RECORDS SHOWN:
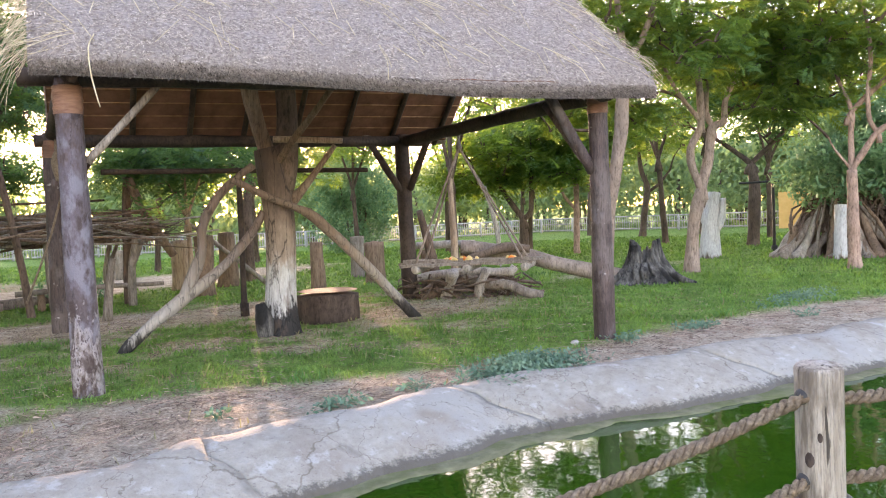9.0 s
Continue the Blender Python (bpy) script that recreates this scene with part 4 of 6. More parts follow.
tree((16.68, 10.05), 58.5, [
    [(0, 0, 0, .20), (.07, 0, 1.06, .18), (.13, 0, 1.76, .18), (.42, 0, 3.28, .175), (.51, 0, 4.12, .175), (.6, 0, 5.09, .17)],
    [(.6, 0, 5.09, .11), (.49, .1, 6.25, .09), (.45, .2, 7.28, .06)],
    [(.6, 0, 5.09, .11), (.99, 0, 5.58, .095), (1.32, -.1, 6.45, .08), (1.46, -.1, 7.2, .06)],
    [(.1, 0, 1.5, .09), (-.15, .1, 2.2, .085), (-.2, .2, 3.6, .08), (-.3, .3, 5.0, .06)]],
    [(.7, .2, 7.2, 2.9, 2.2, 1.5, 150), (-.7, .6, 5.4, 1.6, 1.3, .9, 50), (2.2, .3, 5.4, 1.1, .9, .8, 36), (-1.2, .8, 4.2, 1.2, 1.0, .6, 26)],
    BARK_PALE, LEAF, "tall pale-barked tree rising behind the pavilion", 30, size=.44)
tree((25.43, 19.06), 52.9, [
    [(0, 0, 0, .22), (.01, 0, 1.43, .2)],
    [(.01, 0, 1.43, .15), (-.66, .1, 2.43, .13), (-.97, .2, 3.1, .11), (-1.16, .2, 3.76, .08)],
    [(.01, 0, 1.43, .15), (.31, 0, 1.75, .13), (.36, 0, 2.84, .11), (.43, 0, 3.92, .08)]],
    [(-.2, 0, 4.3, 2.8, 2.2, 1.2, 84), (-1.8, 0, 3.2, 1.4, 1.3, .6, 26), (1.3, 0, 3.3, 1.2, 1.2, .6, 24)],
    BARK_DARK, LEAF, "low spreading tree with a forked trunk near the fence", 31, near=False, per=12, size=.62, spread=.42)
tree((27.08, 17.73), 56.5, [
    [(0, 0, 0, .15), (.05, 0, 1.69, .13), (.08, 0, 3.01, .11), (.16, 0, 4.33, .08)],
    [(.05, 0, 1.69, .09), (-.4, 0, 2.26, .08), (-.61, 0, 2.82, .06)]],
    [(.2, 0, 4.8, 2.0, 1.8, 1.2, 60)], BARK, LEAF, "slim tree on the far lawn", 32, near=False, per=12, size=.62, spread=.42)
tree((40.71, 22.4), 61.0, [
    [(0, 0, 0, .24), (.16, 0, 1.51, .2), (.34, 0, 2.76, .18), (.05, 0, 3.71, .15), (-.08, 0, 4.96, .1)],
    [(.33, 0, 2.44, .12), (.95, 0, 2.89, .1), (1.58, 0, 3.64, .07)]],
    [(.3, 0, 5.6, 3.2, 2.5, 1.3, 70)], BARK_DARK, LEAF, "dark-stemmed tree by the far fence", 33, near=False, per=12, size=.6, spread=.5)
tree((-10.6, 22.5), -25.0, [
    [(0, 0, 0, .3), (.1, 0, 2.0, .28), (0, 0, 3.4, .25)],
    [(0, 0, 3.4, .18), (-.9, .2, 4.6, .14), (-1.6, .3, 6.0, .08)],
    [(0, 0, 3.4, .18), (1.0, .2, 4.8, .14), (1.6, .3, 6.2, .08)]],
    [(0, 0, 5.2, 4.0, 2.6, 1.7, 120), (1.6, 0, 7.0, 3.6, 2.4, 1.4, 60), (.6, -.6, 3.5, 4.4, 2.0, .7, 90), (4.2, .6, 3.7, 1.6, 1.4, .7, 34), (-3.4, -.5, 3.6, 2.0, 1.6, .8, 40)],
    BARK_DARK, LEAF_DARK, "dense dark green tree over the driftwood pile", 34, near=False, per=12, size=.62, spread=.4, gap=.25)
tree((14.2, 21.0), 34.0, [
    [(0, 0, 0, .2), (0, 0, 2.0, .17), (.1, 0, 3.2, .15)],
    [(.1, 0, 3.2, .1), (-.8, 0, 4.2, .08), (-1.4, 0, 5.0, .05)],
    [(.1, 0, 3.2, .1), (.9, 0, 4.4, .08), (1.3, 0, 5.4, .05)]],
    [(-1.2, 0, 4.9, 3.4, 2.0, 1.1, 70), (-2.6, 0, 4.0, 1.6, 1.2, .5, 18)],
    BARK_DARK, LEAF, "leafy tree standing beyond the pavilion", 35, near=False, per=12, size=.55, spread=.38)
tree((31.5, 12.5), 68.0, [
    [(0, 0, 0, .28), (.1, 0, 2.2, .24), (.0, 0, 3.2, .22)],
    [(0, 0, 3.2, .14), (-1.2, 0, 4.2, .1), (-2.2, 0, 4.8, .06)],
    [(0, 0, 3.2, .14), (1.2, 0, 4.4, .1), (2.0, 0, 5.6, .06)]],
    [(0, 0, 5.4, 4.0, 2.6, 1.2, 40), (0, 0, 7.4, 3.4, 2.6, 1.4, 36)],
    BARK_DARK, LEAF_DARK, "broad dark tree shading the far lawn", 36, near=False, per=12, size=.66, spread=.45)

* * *

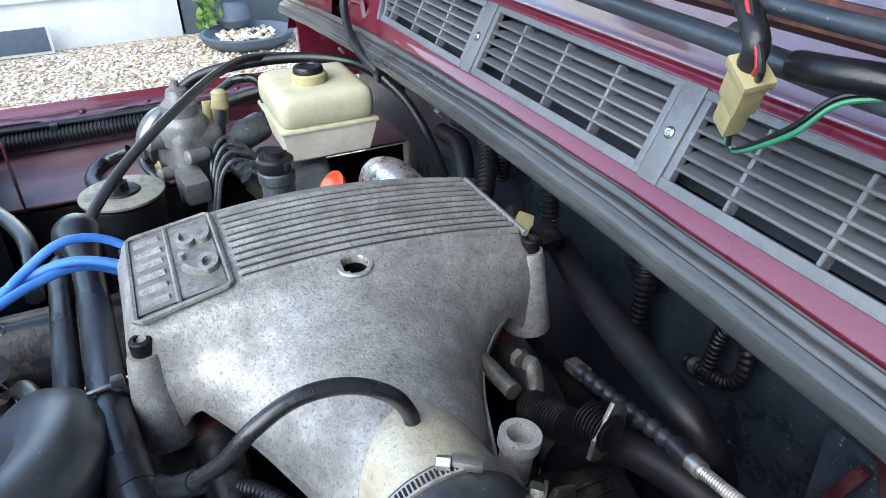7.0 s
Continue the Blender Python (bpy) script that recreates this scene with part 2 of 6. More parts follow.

WHAT TO WORK ON:
Check all the records above and select each line where the string "recreates" is found.

PROBLEM SOLUTION:
Continue the Blender Python (bpy) script that recreates this scene with part 4 of 6. More parts follow.
Continue the Blender Python (bpy) script that recreates this scene with part 2 of 6. More parts follow.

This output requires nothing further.